[begin Exercise inputs]

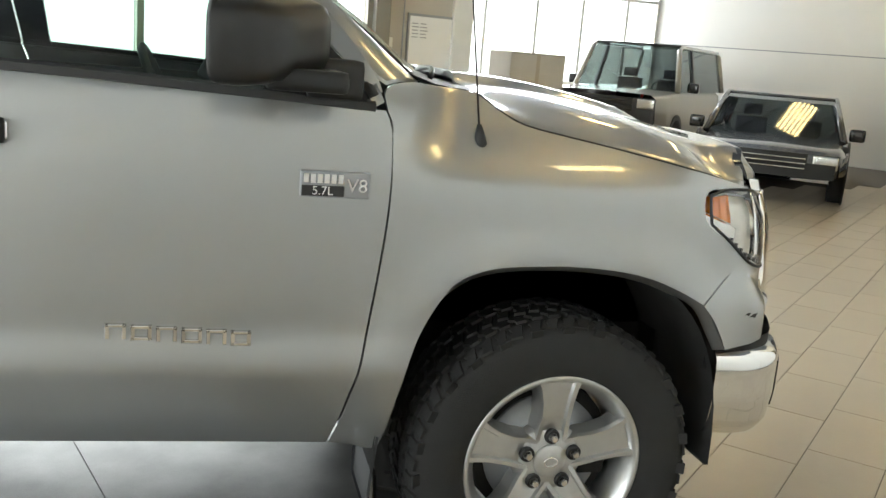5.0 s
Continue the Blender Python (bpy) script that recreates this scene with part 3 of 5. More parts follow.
# ---- other cars ----
def car(name, label, at, turn, length, width, height, body, roof, boxy=False, category="car"):
    c = thing(name, label, category, at, turn)
    L, W, H = length / 2, width / 2, height
    belt = H * .60
    sec = []
    xs = np.linspace(-L, L, 30)
    for x in xs:
        t = x / L
        nose = smooth(.80, 1.0, abs(t))
        w = W * (1 - .10 * nose)
        if boxy:
            top = belt if t < .42 else belt - .06 * smooth(.42, 1, t)
        else:
            top = belt - .10 * smooth(.35, 1.0, t) - .04 * smooth(.8, 1, -t)
        ring = []
        for y, z in ((0, .32), (.90, .32), (1.0, .42), (1.0, .70), (.97, top - .06), (.88, top), (0, top + .02)):
            ring.append((x, w * y, max(.30, z - .10 * nose * (z > .6) * (0 if boxy else 1))))
        sec.append([Vector((p[0], -p[1], p[2])) for p in ring] + [Vector((p[0], p[1], p[2])) for p in reversed(ring[:-1])])
    bm = sheet(sec)
    part("body", bm, body, c, smooth=True)
    part("rear_panel", boxes(((-L + .005, -W * .88, .40), (-L + .03, W * .88, belt - .10)), bevel=.01), body if not boxy else M_CARBLACK, c, smooth=True)
    part("front_panel", boxes(((L - .03, -W * .88, .40), (L - .005, W * .88, belt - .12)), bevel=.01), body if not boxy else M_CARBLACK, c, smooth=True)
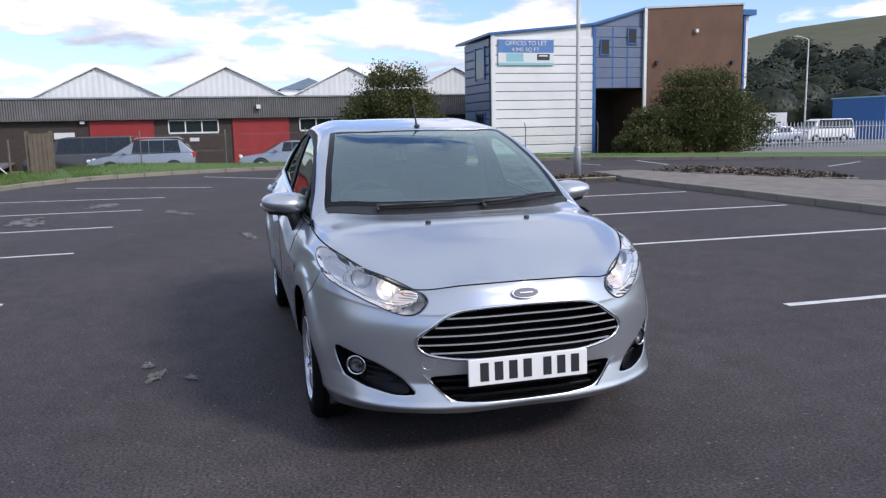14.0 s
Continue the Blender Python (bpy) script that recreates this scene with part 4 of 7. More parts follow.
def offices():
    e = thing("office_building", "white-clad and brown brick office building with blue trim", "office building")
    X = 28.0
    y0, y1 = -10.45, -15.38
    slab(e, "core", X + 0.05, X + 4.2, y0 - 0.02, y1, -0.3, 5.2, M["groove"])
    # white planks that follow the sloping roof line
    rows = 14
    for i in range(rows):
        z0 = -0.3 + i * 0.395
        part("plank", box_bm(0.06, abs(y1 - y0) - 0.06, 0.364, (X, (y0 + y1) / 2, z0 + 0.18), 0.012), M["cladding"], e)
        # side planks: darker and bluer than the front ones, shade painted in
        part("side_plank", box_bm(3.6, 0.05, 0.335, (X + 2.2, y0 + 0.02, z0 + 0.18), 0.012), M["shaded_cladding"], e)
    slab(e, "corner_trim", X - 0.06, X + 0.06, y0 + 0.08, y0 - 0.1, -0.3, 5.3, M["cladding"])
    slab(e, "blue_strip", X - 0.055, X + 0.02, y1 + 0.12, y1 - 0.02, -0.3, 5.75, M["blue_trim"])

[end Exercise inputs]

Quote only the lines from the line containing "7. More parts follow." through the end of the listing, please, keeping both the first and the last line.

Answer to the task:
Continue the Blender Python (bpy) script that recreates this scene with part 4 of 7. More parts follow.
def offices():
    e = thing("office_building", "white-clad and brown brick office building with blue trim", "office building")
    X = 28.0
    y0, y1 = -10.45, -15.38
    slab(e, "core", X + 0.05, X + 4.2, y0 - 0.02, y1, -0.3, 5.2, M["groove"])
    # white planks that follow the sloping roof line
    rows = 14
    for i in range(rows):
        z0 = -0.3 + i * 0.395
        part("plank", box_bm(0.06, abs(y1 - y0) - 0.06, 0.364, (X, (y0 + y1) / 2, z0 + 0.18), 0.012), M["cladding"], e)
        # side planks: darker and bluer than the front ones, shade painted in
        part("side_plank", box_bm(3.6, 0.05, 0.335, (X + 2.2, y0 + 0.02, z0 + 0.18), 0.012), M["shaded_cladding"], e)
    slab(e, "corner_trim", X - 0.06, X + 0.06, y0 + 0.08, y0 - 0.1, -0.3, 5.3, M["cladding"])
    slab(e, "blue_strip", X - 0.055, X + 0.02, y1 + 0.12, y1 - 0.02, -0.3, 5.75, M["blue_trim"])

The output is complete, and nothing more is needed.